The painters of modern life. Family, family roles and space in the first generation of contemporary Qatari painters
Abstract
In the 1970s, a group of Qatari artists started to depict the changes in livelihoods in the country since the 1960s. These group of artists, better exemplified by the Three Friends (Youssef Ahmad, Mohammed Ali Abdullah, and Hassan al-Mulla), but also by the pioneer Jassim Zaini, and names like Mohammed al-Jaidah, Sultan al-Sulaiti or Essa al-Ghanem, constitutes some of the first artistic testimonies of Qatar by Qatari voices. This paper explores how the tensions between modernity and indigeneity defined and transformed ideas about the family, its members, and their relationship, usually in relation to concepts of space and labor.
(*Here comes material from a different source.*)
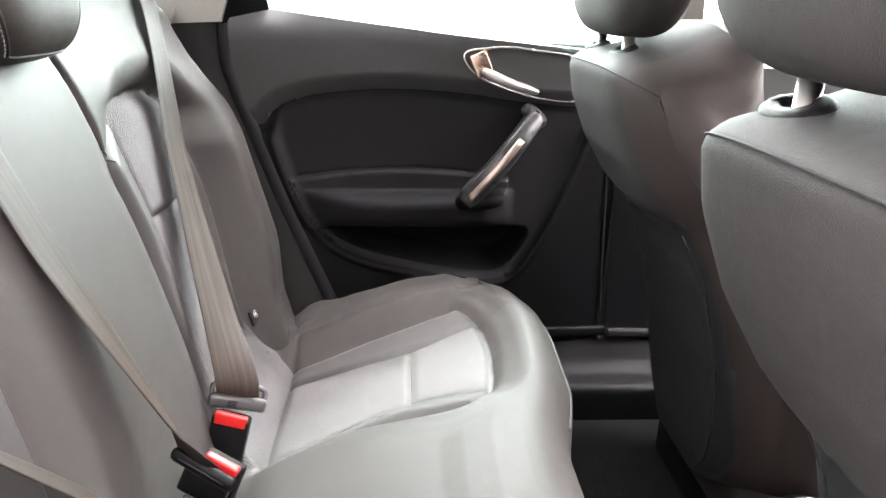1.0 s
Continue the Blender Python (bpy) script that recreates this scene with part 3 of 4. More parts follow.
def strap_sides(pts, spec):
    """Width directions along a strap: spec is rows of (share of the length, direction)."""
    p = np.asarray(pts)
    run = np.concatenate([[0], np.cumsum(np.linalg.norm(np.diff(p, axis=0), axis=1))])
    run /= run[-1]
    d = np.array([np.array(v) / np.linalg.norm(v) for _, v in spec])
    at = [k for k, _ in spec]
    out = np.stack([np.interp(run, at, d[:, i]) for i in range(3)], 1)
    return out


def clear(pts, gap=0.006):
    """Lift a strap's line clear of the backrest."""
    p = np.array(pts)
    for i in range(len(p)):
        if p[i, 2] < 0.985 and p[i, 2] > 0.5:
            sx = backrest_place(p[i:i + 1, 2], p[i:i + 1, 1])[0, 0]
            p[i, 0] = max(p[i, 0], sx + gap)
    q = p.copy()
    q[1:-1] = 0.25 * p[:-2] + 0.5 * p[1:-1] + 0.25 * p[2:]
    return q


INPLANE_N = (-0.18, 0.81, 0.56)

near_belt = thing("seat_belt", "dark grey seat belt, twisted and buckled across the backrest", "seat belt", "rear seat belts")
path = resample([(-0.33, 0.335, 0.998), (-0.285, 0.34, 1.018), (-0.245, 0.350, 1.006), (-0.214, 0.40, 0.928), (-0.197, 0.44, 0.873), (-0.178, 0.478, 0.822),
                 (-0.150, 0.535, 0.748), (-0.122, 0.595, 0.676), (-0.094, 0.640, 0.612), (-0.074, 0.656, 0.572)], 6)
path = clear(path, 0.007)
link("webbing", ribbon(path, strap_sides(path, [(0, (0, 1, 0.1)), (0.12, (-0.1, 0.9, 0.3)), (0.2, INPLANE_N), (0.36, (-0.5, 0.62, 0.38)), (0.50, (-0.85, 0.5, 0.0)), (0.72, (-0.5, 0.8, -0.3)), (0.87, (-0.3, 0.84, -0.42)), (0.955, (-0.8, 0.5, -0.1)), (1, (-0.95, 0.25, 0.1))]), 0.047),
     BELT, near_belt)
lap = resample([(-0.073, 0.652, 0.566), (-0.076, 0.60, 0.556), (-0.078, 0.535, 0.553), (-0.082, 0.475, 0.556), (-0.092, 0.400, 0.562), (-0.104, 0.345, 0.55), (-0.112, 0.322, 0.505), (-0.114, 0.312, 0.46)], 6)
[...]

Recurring themes include labor and masculinity, the domestic space, femininity and nationhood, or technology and daily life, as shown in early works like Jassim Zaini's The Bicycle Passenger (ca. 1960s) and Our Epic Tale (1973) and later examples like Hassan al-Mulla's Sleeping or Salman al-Malik's Modesty (both 1981). Some preliminary conclusions suggest that gender and family roles, as perceived by the artists, were being negotiated across spaces and new labor dynamics in a way where the individual was at the center, and not just a witness and respondent to the socioeconomic and cultural transformations. Family and family members in the post oil era are not simply the inheritance of a traditional institution but the product of the will of individuals under new economic relations and technical advances. The analysis relies mostly on the works of the artists cited above, but also on other sources like Youssef Ahmad's book al-funun al-tashkiliyyah al-mu'asira fi Qatar (1986), the Mathaf exhibition Swalif. Qatari Art between Memory and Modernity (2011), in which most of these artists were featured, or the recent Khaleej Modern (2022) at the NYU Abu Dhabi art gallery curated by Aisha Stoby, as well as on secondary literature about the topic.